Besluit van de Regering van de Franse Gemeenschap tot vaststelling van de verdeling van de bevoegdheden onder de Ministers van de Regering van de Franse Gemeenschap

bron
ministerie van de franse gemeenschap
numac
2009029404
pub.
07/08/2009
prom.
17/07/2009
ELI
eli/besluit/2009/07/17/2009029404/staatsblad
staatsblad
https://www.ejustice.just.fgov.be/cgi/article_body(...)
links
Raad van State (chrono)
Document Qrcode

17 JULI 2009. - Besluit van de Regering van de Franse Gemeenschap tot vaststelling van de verdeling van de bevoegdheden onder de Ministers van de Regering van de Franse Gemeenschap


De Regering van de Franse Gemeenschap, Gelet op de artikelen 127 tot 129 van de Grondwet, Gelet op de bijzondere wet van 8 augustus 1980 tot hervorming der instellingen, inzonderheid gewijzigd bij de bijzondere wetten van 8 augustus 1988, 5 mei 1993, 16 juli 1993, 13 juli 2001 en 12 augustus 2003;

Gelet op het bijzonder decreet van 13 juli 1999 houdende verhoging van het maximumaantal leden van de Regering van de Franse Gemeenschap in uitvoering van de artikelen 123, § 2, van de Grondwet en 63, § 4, van de bijzondere wet van 8 augustus 1980 tot hervorming der instellingen, zoals gewijzigd bij de wet van 8 augustus 1988 en de bijzondere wet van 16 juli 1993;

Overwegende dat de Regering de mogelijkheid moet worden geboden om zo doeltreffend mogelijk te kunnen werken;

Gelet op de bijzonder dringende noodzakelijkheid, voor de Regering van de Franse Gemeenschap, samengesteld met toepassing van artikel 60 van de voormelde bijzondere wet van 8 augustus 1980 tot hervorming der instellingen, te zorgen voor de continuïteit van de openbare dienst;

Op de voordracht van de Minister-President;

Besluit :

Artikel 1.In de zin van dit besluit, dient te worden verstaan onder : 1. « Minister » : een Minister, Lid van de Regering van de Franse Gemeenschap;2. « Wet » : de bijzondere wet van 8 augustus 1980 tot hervorming der instellingen, inzonderheid gewijzigd bij de wetten van 8 augustus 1988, 5 mei 1993, 16 juli 1993, 13 juli 2001 en 12 augustus 2003.

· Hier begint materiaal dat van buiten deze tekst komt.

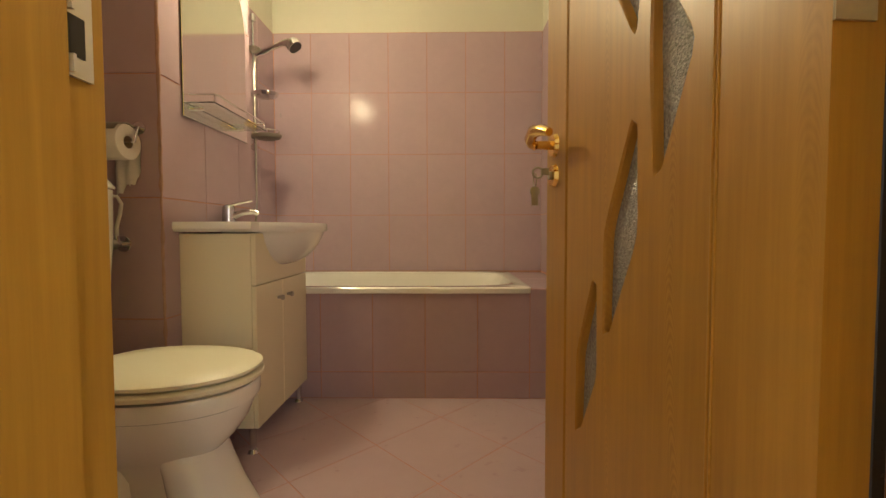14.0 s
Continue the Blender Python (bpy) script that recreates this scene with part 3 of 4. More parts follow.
# ---------------------------------------------------------------- door frames
def bathroom_frame():
    t = tagged(new("door_frame_1"), "oak-look bathroom door frame with moulded casing", "door frame", "", "structure")
    yf = 2.935
    L, R, T = -0.905, -0.225, 2.045
    # jambs with a stop
    part("jamb", place((L + 0.001, L + 0.030, yf + 0.0, 3.044, 0.0, T - 0.002), bevel=0.002), "oak", t)
    part("jamb", place((R - 0.022, R - 0.001, yf + 0.0, 3.026, 0.0, T - 0.002), bevel=0.002), "oak", t)
    part("door_stop", place((L + 0.030, L + 0.042, yf + 0.0, 3.000, 0.0, T - 0.04), bevel=0.003), "oak", t)
    part("door_stop", place((R - 0.040, R - 0.022, yf + 0.0, 2.985, 0.0, T - 0.04), bevel=0.003), "oak", t)
    part("head", place((L + 0.030, R - 0.022, yf, 3.044, T - 0.032, T - 0.002), bevel=0.002), "oak", t)
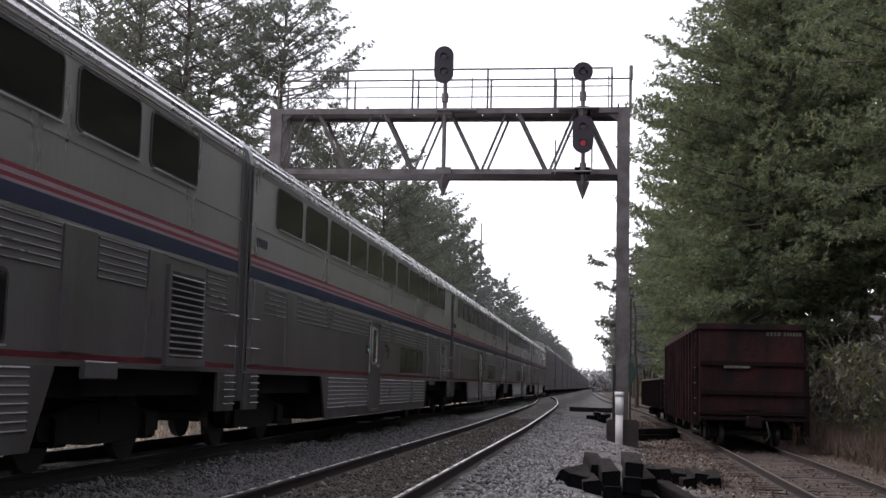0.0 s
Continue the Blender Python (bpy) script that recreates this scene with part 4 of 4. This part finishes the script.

Art. 2.Rudy Demotte, Minister-President, is bevoegd voor : - de coördinatie van het regeringsbeleid en van de mededelingen in verband daarmee; - de intra-Belgische betrekkingen, met inbegrip van het aanhangig maken van conflicten bij het Overlegcomité Federale Regering - Regering van de Gemeenschappen en Gewesten, de werking van de instellingen, en de betrekkingen met het Parlement; - de verdeling van de middelen van de Nationale Loterij; - de administratieve vereenvoudiging; - de e-government en de administratieve informatica; - de internationale betrekkingen, met inbegrip van de betrekkingen met de Europese instellingen, onverminderd artikel 2, 8e streepje, en de ontwikkelingssamenwerking zoals bedoeld in artikel 6ter van de wet.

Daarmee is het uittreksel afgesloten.